╔══

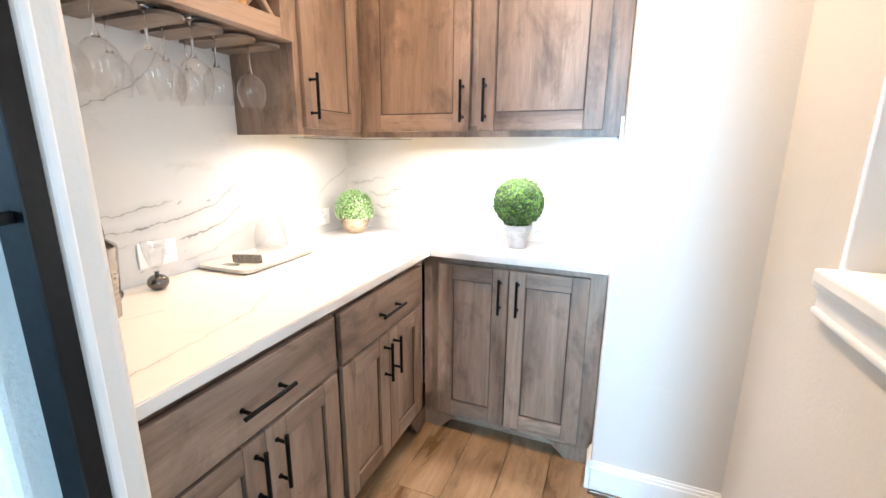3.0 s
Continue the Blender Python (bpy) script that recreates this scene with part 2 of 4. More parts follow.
VEINS_NORTH = [(0.0028, 0.75, [(-1.36, 1.150), (-1.215, 1.160), (-1.187, 1.185), (-1.12, 1.187)]),
               (0.0034, 0.8, [(-1.24, 1.108), (-1.18, 1.082), (-1.126, 1.090), (-1.09, 1.118), (-1.012, 1.132), (-0.90, 1.175)]),
               (0.0034, 0.8, [(-1.21, 1.040), (-1.159, 1.020), (-1.041, 1.040), (-0.97, 1.053), (-0.86, 1.080)]),
               (0.0026, 0.6, [(-1.23, 0.972), (-1.15, 0.966), (-1.08, 0.969)]),
               (0.0030, 0.75, [(-0.34, 0.935), (-0.248, 0.989), (-0.228, 1.028), (-0.15, 1.065), (-0.02, 1.09)]),
               (0.0026, 0.6, [(-0.56, 0.925), (-0.50, 0.913), (-0.43, 0.918)])]
VEINS_SOUTH = [(0.0034, 0.8, [(1.14, -0.885), (1.23, -0.892), (1.323, -0.889), (1.422, -0.854), (1.498, -0.800), (1.62, -0.73)]),
               (0.0040, 0.95, [(1.13, -0.950), (1.24, -0.938), (1.323, -0.951), (1.43, -0.938), (1.525, -0.892), (1.72, -0.77)]),
               (0.0038, 0.9, [(1.12, -1.003), (1.265, -1.008), (1.367, -1.017), (1.464, -1.005), (1.566, -0.980), (1.72, -0.86)]),
               (0.0032, 0.8, [(1.12, -1.047), (1.202, -1.048), (1.30, -1.014)]),
               (0.0026, 0.6, [(1.20, -1.140), (1.244, -1.132), (1.401, -1.099), (1.558, -1.080), (1.72, -1.00)]),
               (0.0024, 0.55, [(1.36, -1.215), (1.407, -1.198), (1.541, -1.149), (1.72, -1.08)])]
M_TOP = veined("quartz_worktop", "Y", "X", VEINS_TOP)
M_SPLASH_W = veined("quartz_splash_west", "Y", "Z", VEINS_WEST)
M_SPLASH_N = veined("quartz_splash_north", "X", "Z", VEINS_NORTH)
M_SPLASH_S = veined("quartz_splash_south", "Z", "X", VEINS_SOUTH)
M_WALL = paint("wall_paint", (0.67, 0.642, 0.60), 0.55, 0.24)
M_CEIL = paint("ceiling_paint", (0.80, 0.78, 0.74), 0.7, 0.3, 90.0)
M_TRIM = plain("white_trim_paint", (0.80, 0.80, 0.79), 0.32, 0, 0.03, 12.0)
M_BLACK = plain("matt_black_metal", (0.012, 0.012, 0.013), 0.38, 0.9, 0.3, 60.0)
M_IRON = plain("painted_black_iron", (0.006, 0.007, 0.008), 0.36, 0.0, 0.3, 80.0, 0.15)
iron_bsdf = M_IRON.node_tree.nodes["Principled BSDF"]
iron_bsdf.inputs["Specular IOR Level"].default_value = 0.17
M_GAP = plain("dark_recess", (0.02, 0.015, 0.012), 0.8)
M_GLAZE = plain("dark_glaze_in_grooves", (0.060, 0.040, 0.030), 0.5, 0, 0.3, 30.0)


# ---- building helpers ----
def part(name, bm, material, parent=None, label=""):
    me = bpy.data.meshes.new(name)
    bmesh.ops.recalc_face_normals(bm, faces=bm.faces)
    bm.to_mesh(me)
    bm.free()
    me.materials.append(material)
    ob = new(name, me)
    if parent:
        ob.parent = parent
    if label:
        ob["label"] = label
    return ob


def smooth(ob, angle=40):
    for p in ob.data.polygons:
        p.use_smooth = True
    ob.data.set_sharp_from_angle(angle=radians(angle))
    return ob


def thing(name, at=(0, 0, 0), label="", category="", group="", kind="", rz=0):
    ob = new(name)
    ob.matrix_world = pose(*at, 0, 0, rz)
    ob.empty_display_size = 0.1
    return tagged(ob, label, category, group, kind)


def box(bm, x0, x1, y0, y1, z0, z1, bevel=0.0, seg=1, m=None):
    made = bmesh.ops.create_cube(bm, size=1)["verts"]
    for v in made:
        v.co = Vector((x0 + (v.co.x + 0.5) * (x1 - x0), y0 + (v.co.y + 0.5) * (y1 - y0), z0 + (v.co.z + 0.5) * (z1 - z0)))
    if bevel:
        edges = list({e for v in made for e in v.link_edges})
        made = bmesh.ops.bevel(bm, geom=edges, offset=bevel, segments=seg, affect="EDGES", profile=0.5)["verts"]
    if m is not None:
        for v in made:
            v.co = m @ v.co
    return bm


def boxes(*args, bevel=0.0, seg=1):
    bm = bmesh.new()
    for a in args:
        box(bm, *a, bevel, seg)
    return bm


def rod(bm, a, b, r, sides=12, r2=None):
    a, b = Vector(a), Vector(b)
    m = Matrix.Translation((a + b) / 2) @ (b - a).to_track_quat("Z", "Y").to_matrix().to_4x4()
    bmesh.ops.create_cone(bm, cap_ends=True, segments=sides, radius1=r, radius2=r if r2 is None else r2, depth=(b - a).length, matrix=m)
    return bm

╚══

■ Goal ■
All of the lines above should be printed exactly, minus the pictures.

■ Task response ■
3.0 s
Continue the Blender Python (bpy) script that recreates this scene with part 2 of 4. More parts follow.
VEINS_NORTH = [(0.0028, 0.75, [(-1.36, 1.150), (-1.215, 1.160), (-1.187, 1.185), (-1.12, 1.187)]),
               (0.0034, 0.8, [(-1.24, 1.108), (-1.18, 1.082), (-1.126, 1.090), (-1.09, 1.118), (-1.012, 1.132), (-0.90, 1.175)]),
               (0.0034, 0.8, [(-1.21, 1.040), (-1.159, 1.020), (-1.041, 1.040), (-0.97, 1.053), (-0.86, 1.080)]),
               (0.0026, 0.6, [(-1.23, 0.972), (-1.15, 0.966), (-1.08, 0.969)]),
               (0.0030, 0.75, [(-0.34, 0.935), (-0.248, 0.989), (-0.228, 1.028), (-0.15, 1.065), (-0.02, 1.09)]),
               (0.0026, 0.6, [(-0.56, 0.925), (-0.50, 0.913), (-0.43, 0.918)])]
VEINS_SOUTH = [(0.0034, 0.8, [(1.14, -0.885), (1.23, -0.892), (1.323, -0.889), (1.422, -0.854), (1.498, -0.800), (1.62, -0.73)]),
               (0.0040, 0.95, [(1.13, -0.950), (1.24, -0.938), (1.323, -0.951), (1.43, -0.938), (1.525, -0.892), (1.72, -0.77)]),
               (0.0038, 0.9, [(1.12, -1.003), (1.265, -1.008), (1.367, -1.017), (1.464, -1.005), (1.566, -0.980), (1.72, -0.86)]),
               (0.0032, 0.8, [(1.12, -1.047), (1.202, -1.048), (1.30, -1.014)]),
               (0.0026, 0.6, [(1.20, -1.140), (1.244, -1.132), (1.401, -1.099), (1.558, -1.080), (1.72, -1.00)]),
               (0.0024, 0.55, [(1.36, -1.215), (1.407, -1.198), (1.541, -1.149), (1.72, -1.08)])]
M_TOP = veined("quartz_worktop", "Y", "X", VEINS_TOP)
M_SPLASH_W = veined("quartz_splash_west", "Y", "Z", VEINS_WEST)
M_SPLASH_N = veined("quartz_splash_north", "X", "Z", VEINS_NORTH)
M_SPLASH_S = veined("quartz_splash_south", "Z", "X", VEINS_SOUTH)
M_WALL = paint("wall_paint", (0.67, 0.642, 0.60), 0.55, 0.24)
M_CEIL = paint("ceiling_paint", (0.80, 0.78, 0.74), 0.7, 0.3, 90.0)
M_TRIM = plain("white_trim_paint", (0.80, 0.80, 0.79), 0.32, 0, 0.03, 12.0)
M_BLACK = plain("matt_black_metal", (0.012, 0.012, 0.013), 0.38, 0.9, 0.3, 60.0)
M_IRON = plain("painted_black_iron", (0.006, 0.007, 0.008), 0.36, 0.0, 0.3, 80.0, 0.15)
iron_bsdf = M_IRON.node_tree.nodes["Principled BSDF"]
iron_bsdf.inputs["Specular IOR Level"].default_value = 0.17
M_GAP = plain("dark_recess", (0.02, 0.015, 0.012), 0.8)
M_GLAZE = plain("dark_glaze_in_grooves", (0.060, 0.040, 0.030), 0.5, 0, 0.3, 30.0)


# ---- building helpers ----
def part(name, bm, material, parent=None, label=""):
    me = bpy.data.meshes.new(name)
    bmesh.ops.recalc_face_normals(bm, faces=bm.faces)
    bm.to_mesh(me)
    bm.free()
    me.materials.append(material)
    ob = new(name, me)
    if parent:
        ob.parent = parent
    if label:
        ob["label"] = label
    return ob


def smooth(ob, angle=40):
    for p in ob.data.polygons:
        p.use_smooth = True
    ob.data.set_sharp_from_angle(angle=radians(angle))
    return ob


def thing(name, at=(0, 0, 0), label="", category="", group="", kind="", rz=0):
    ob = new(name)
    ob.matrix_world = pose(*at, 0, 0, rz)
    ob.empty_display_size = 0.1
    return tagged(ob, label, category, group, kind)


def box(bm, x0, x1, y0, y1, z0, z1, bevel=0.0, seg=1, m=None):
    made = bmesh.ops.create_cube(bm, size=1)["verts"]
    for v in made:
        v.co = Vector((x0 + (v.co.x + 0.5) * (x1 - x0), y0 + (v.co.y + 0.5) * (y1 - y0), z0 + (v.co.z + 0.5) * (z1 - z0)))
    if bevel:
        edges = list({e for v in made for e in v.link_edges})
        made = bmesh.ops.bevel(bm, geom=edges, offset=bevel, segments=seg, affect="EDGES", profile=0.5)["verts"]
    if m is not None:
        for v in made:
            v.co = m @ v.co
    return bm


def boxes(*args, bevel=0.0, seg=1):
    bm = bmesh.new()
    for a in args:
        box(bm, *a, bevel, seg)
    return bm


def rod(bm, a, b, r, sides=12, r2=None):
    a, b = Vector(a), Vector(b)
    m = Matrix.Translation((a + b) / 2) @ (b - a).to_track_quat("Z", "Y").to_matrix().to_4x4()
    bmesh.ops.create_cone(bm, cap_ends=True, segments=sides, radius1=r, radius2=r if r2 is None else r2, depth=(b - a).length, matrix=m)
    return bm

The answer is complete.